Introduction to Yom Kippur abstensions and it’s a mitzvah to eat
Welcome
You made it. We are here together.
Each one of us had to overcome internal and external challenges.
For some it's a mobility challenge.
For others it's fear of judgement or maybe fear for your physical safety being a Jewish space.
Yet for others it is an ambivalence about Jewish ideas and practices.
Maybe disappointment or a rejection by someone who represented the Jewish community or tradition.

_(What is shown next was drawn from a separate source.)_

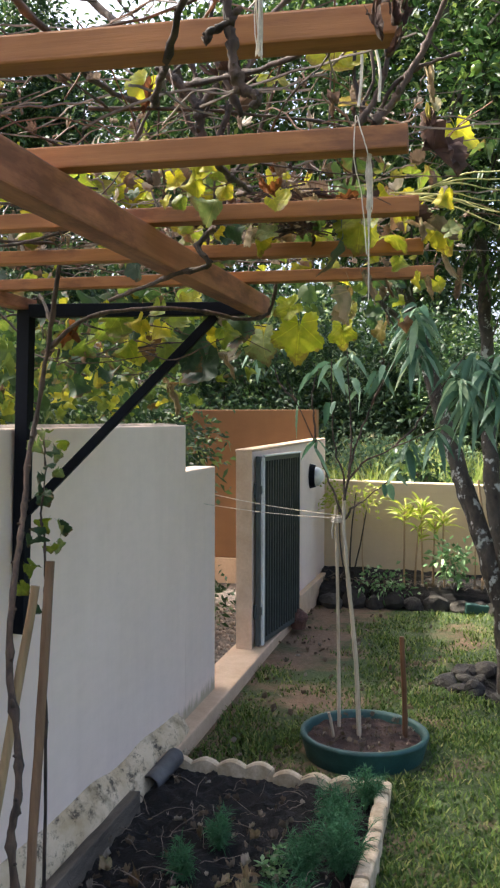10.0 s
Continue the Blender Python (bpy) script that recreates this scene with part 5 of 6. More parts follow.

Despite all of these you are here.
This moment is so so precious.
Here is a poem by Rumi a Muslim mystic from the Middle Ages that is befitting for this moment
“Come, come, whoever you are.
Wanderer, worshiper, lover of leaving.
It doesn't matter.
Ours is not a caravan of despair.
come, even if you have broken your vows a thousand times.
Come, yet again , come , come.”
You belong here. Born Jewish, chose Jewish or neither.
I want to take a minute to speak about the relationship between rabbis and Jews.
Rabbis get ordained by their teachers. That happens after years of study in one day. After that day a person can introduce themselves with the honorific rabbi.
However, a Rabbi is also a relationship. It is a relationship with people who call you rabbi.
You probably heard it a million times: My rabbi said this and my rabbi did that.
This is how rabbis get ordained every day.
You ordain us everyday by treating us as your rabbis.
In the next 25 hours we will serve as your guides and as your representatives. We need your backing.
Few words of introduction for Yom kippur
What do you do when you can’t do what you’re used to doing?
What do you do when you can not plan what you’re going to eat next, drink next, or the next thing that you plan to do to entertain yourself?
These are the five abstentions of yk
All of these are meant to create a space.
A period of time where you face your neshamah, your soul.
The verse in the Torah describes YK as a day
ועיניתם את נפשותיכם
It is often translated as “you will afflict your bodies”
I think a better translation is “you will respond to your souls”
You can avoid answering your soul, but that’s not why you’re here.
A mitzvah to eat
There is something we’re introducing this year that I want to explain at this point.
There’s certain people for whom fasting is not safe.
This is not a new reality.
Already 500 years ago Jewish legal codes have addressed the situation and concluded that if fasting will put your health at risk, it is a mitzvah to eat.
Thus we have designated tables in the ballroom for those who need to eat.
If you are one of these people, you will find a card that has a special prayer for eating on Yom Kippur.
If you have to eat you will have multiple other ways of answering your soul on this day.